The investment of ordinary citizens’ retirement funds in land grabs represents the re-orientation of the entire economy around financial markets over the past several decades. This trend, known as financialization, has been rationalized in the name of higher returns and economic efficiency, but in practice has been a massive redistribution of wealth from the rest of us to the financial industry. (IATP was among the first organizations to highlight the connection between a new type of unregulated financial speculation in commodity markets and the devastating food crisis of 2007-08, which left over a billion people hungry.) Financialization is one of the big changes below the surface that helps explain why our food system is so badly broken.
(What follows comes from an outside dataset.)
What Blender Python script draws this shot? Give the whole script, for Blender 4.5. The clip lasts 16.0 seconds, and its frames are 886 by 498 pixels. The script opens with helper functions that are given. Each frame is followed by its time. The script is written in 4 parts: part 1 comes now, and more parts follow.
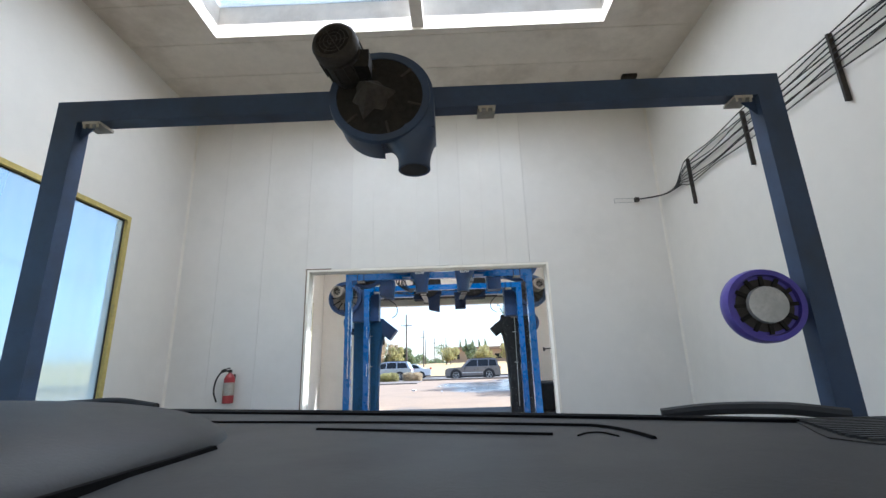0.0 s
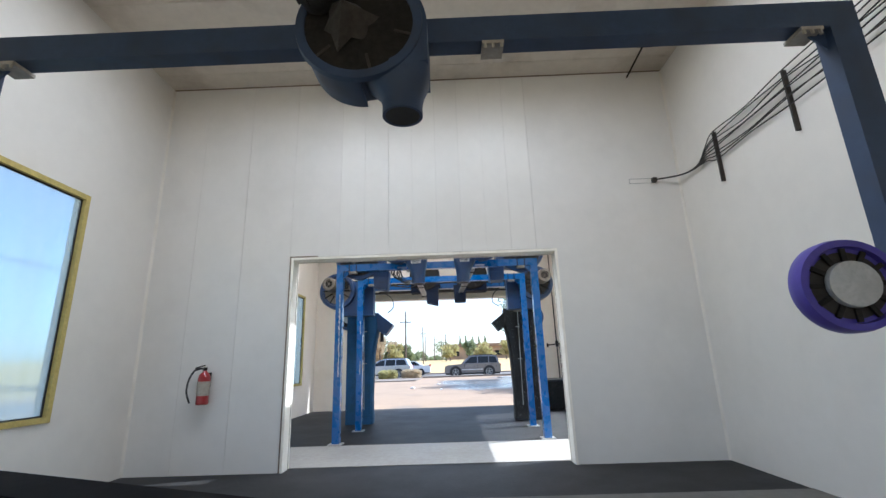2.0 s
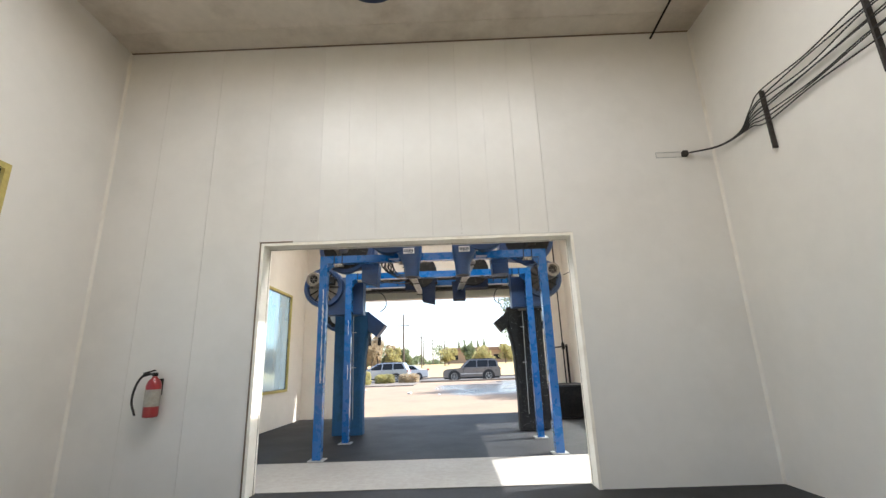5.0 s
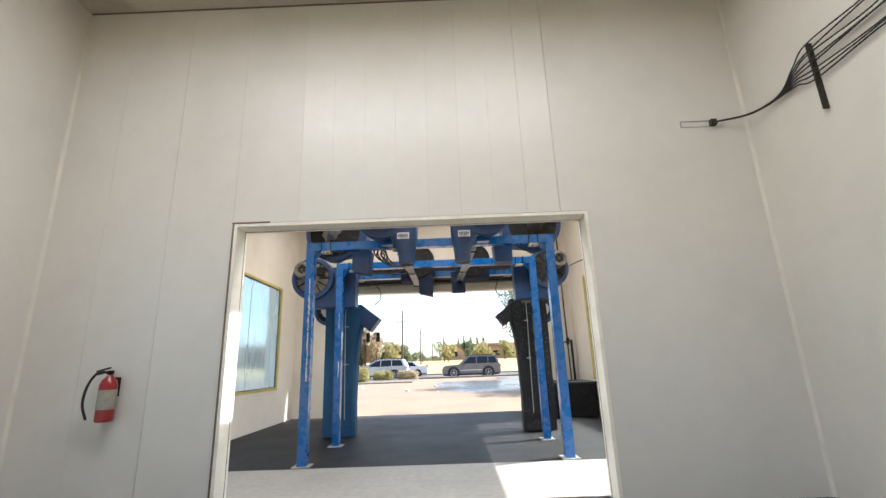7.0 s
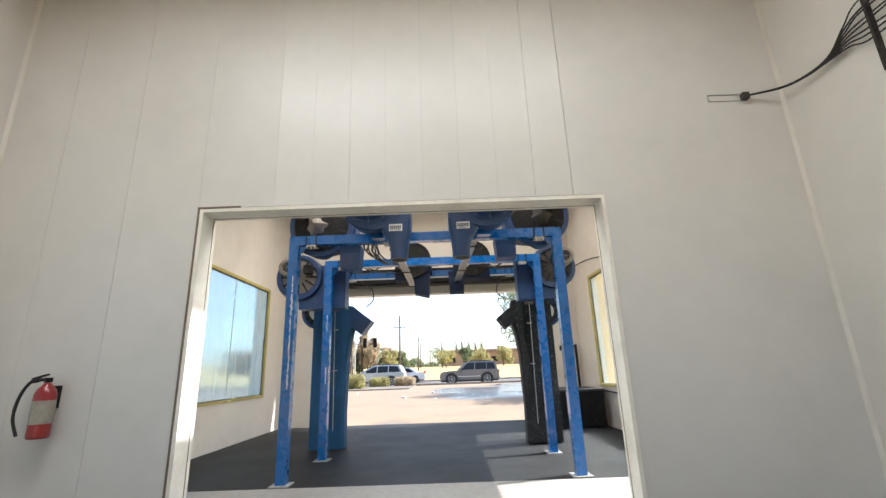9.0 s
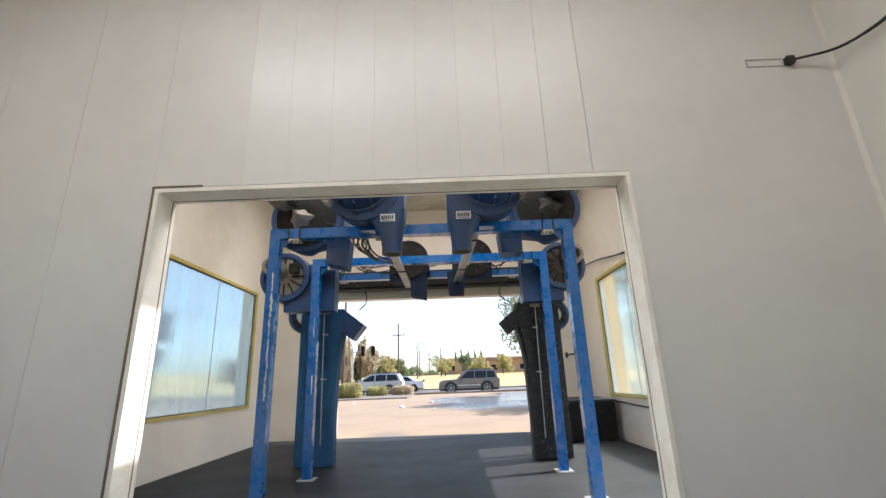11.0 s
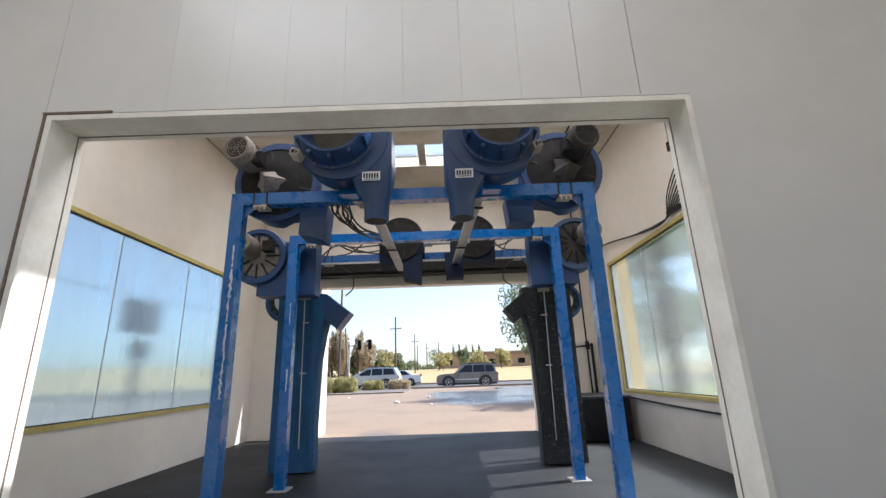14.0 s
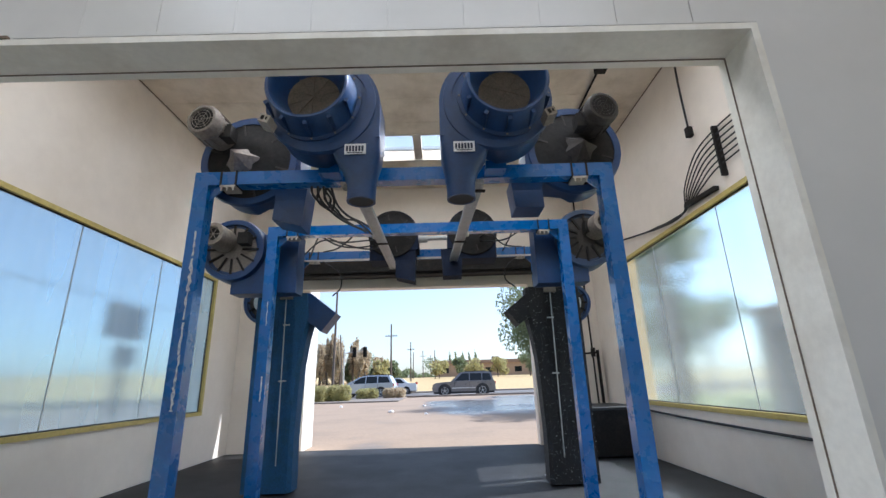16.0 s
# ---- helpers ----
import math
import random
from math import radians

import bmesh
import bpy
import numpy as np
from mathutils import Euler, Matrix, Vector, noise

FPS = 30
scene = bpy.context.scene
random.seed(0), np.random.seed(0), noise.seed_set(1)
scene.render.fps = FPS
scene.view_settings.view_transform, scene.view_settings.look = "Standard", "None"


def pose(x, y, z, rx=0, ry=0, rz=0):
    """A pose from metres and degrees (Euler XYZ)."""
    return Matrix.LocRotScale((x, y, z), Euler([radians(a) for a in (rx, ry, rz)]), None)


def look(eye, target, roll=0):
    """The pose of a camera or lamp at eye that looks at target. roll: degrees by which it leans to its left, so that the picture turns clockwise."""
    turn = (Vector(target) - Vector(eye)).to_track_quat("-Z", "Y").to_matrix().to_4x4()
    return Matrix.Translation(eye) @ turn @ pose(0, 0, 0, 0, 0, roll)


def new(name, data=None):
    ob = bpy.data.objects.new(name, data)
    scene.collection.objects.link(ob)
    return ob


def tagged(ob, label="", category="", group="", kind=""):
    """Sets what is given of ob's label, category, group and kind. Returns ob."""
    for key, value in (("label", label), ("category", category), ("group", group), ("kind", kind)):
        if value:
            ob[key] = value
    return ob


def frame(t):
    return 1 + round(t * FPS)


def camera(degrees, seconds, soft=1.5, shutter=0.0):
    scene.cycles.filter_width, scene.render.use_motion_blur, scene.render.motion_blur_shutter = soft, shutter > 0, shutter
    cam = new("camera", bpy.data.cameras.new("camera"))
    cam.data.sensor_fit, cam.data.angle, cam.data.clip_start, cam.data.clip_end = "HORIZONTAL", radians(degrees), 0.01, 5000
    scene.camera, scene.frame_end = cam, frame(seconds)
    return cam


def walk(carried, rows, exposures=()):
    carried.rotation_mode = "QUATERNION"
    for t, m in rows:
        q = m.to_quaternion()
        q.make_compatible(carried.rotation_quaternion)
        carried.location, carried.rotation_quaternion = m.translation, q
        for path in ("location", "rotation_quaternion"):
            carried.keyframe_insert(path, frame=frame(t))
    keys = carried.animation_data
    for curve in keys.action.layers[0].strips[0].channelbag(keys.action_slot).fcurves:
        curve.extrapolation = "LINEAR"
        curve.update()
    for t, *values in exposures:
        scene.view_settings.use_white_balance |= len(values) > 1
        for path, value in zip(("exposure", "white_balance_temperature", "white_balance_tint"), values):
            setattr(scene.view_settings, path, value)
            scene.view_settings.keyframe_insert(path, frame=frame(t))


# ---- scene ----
RISE = 1.15  # the lens's height over the floor
cam = camera(90.9, 16.0, soft=1.45)
PATH = [
    (0.0, (0.127, 0.263, 1.150), (0.052, 5.090, 2.452), -1.80),
    (0.5, (0.129, 0.411, 1.150), (0.054, 5.241, 2.440), -1.81),
    (1.0, (0.130, 0.559, 1.150), (0.056, 5.393, 2.426), -1.83),
    (1.5, (0.132, 0.707, 1.150), (0.058, 5.542, 2.420), -1.85),
    (2.0, (0.133, 0.855, 1.150), (0.061, 5.690, 2.420), -1.87),
    (2.5, (0.135, 1.003, 1.150), (0.063, 5.836, 2.426), -1.88),
    (3.0, (0.136, 1.151, 1.150), (0.065, 5.982, 2.437), -1.90),
    (3.5, (0.138, 1.299, 1.150), (0.068, 6.129, 2.440), -1.92),
    (4.0, (0.139, 1.447, 1.150), (0.070, 6.277, 2.438), -1.94),
    (4.2, (0.139, 1.496, 1.150), (0.074, 6.323, 2.454), -1.91),
    (6.3, (0.145, 2.078, 1.150), (0.099, 6.902, 2.464), -2.00),
    (6.5, (0.146, 2.137, 1.150), (0.097, 6.966, 2.447), -2.02),
    (7.0, (0.147, 2.282, 1.150), (0.099, 7.117, 2.424), -2.04),
    (7.5, (0.149, 2.416, 1.150), (0.114, 7.243, 2.452), -1.96),
    (8.0, (0.150, 2.552, 1.150), (0.120, 7.381, 2.448), -1.89),
    (8.5, (0.151, 2.690, 1.150), (0.129, 7.516, 2.459), -1.91),
    (9.0, (0.153, 2.837, 1.150), (0.129, 7.655, 2.486), -2.02),
    (11.5, (0.160, 3.545, 1.150), (0.151, 8.337, 2.578), -2.00),
    (12.0, (0.161, 3.676, 1.150), (0.156, 8.470, 2.572), -1.89),
    (12.5, (0.162, 3.813, 1.150), (0.169, 8.609, 2.566), -1.82),
    (13.0, (0.164, 3.966, 1.150), (0.168, 8.767, 2.550), -1.83),
    (13.5, (0.165, 4.104, 1.150), (0.170, 8.910, 2.530), -1.89),
    (14.0, (0.167, 4.251, 1.150), (0.173, 9.062, 2.512), -1.95),
    (14.5, (0.168, 4.383, 1.150), (0.187, 9.206, 2.469), -1.91),
    (15.0, (0.169, 4.513, 1.150), (0.202, 9.304, 2.583), -1.89),
    (15.5, (0.171, 4.660, 1.150), (0.209, 9.442, 2.611), -1.82),
    (16.0, (0.172, 4.811, 1.150), (0.215, 9.597, 2.595), -1.71),
]
EXPOSURES = [(0.0, 1.2, 5450, 9), (2.0, 1.16, 5550, 10), (3.2, 1.2, 5750, 11), (4.2, 1.36, 6250, 10), (9.0, 1.28, 6250, 10), (12.5, 0.9, 6150, 13), (14.5, 0.8, 5800, 13), (16.0, 0.74, 5580, 11)]
walk(cam, [(t, look(eye, target, roll)) for t, eye, target, roll in PATH], EXPOSURES)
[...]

The good news is that what is broken can be fixed. As a first step, it’s clearly time for a new divestment movement in this country. Thirty years ago, Americans told their banks and other institutions to stop using our money to prop up the racist regime in South Africa. Last year, a coalition of faith groups convinced the pension fund for public school teachers in California to reconsider investment in commodity markets, because of the role commodity market speculation has played in increasing food prices. The land-grabbers should be next.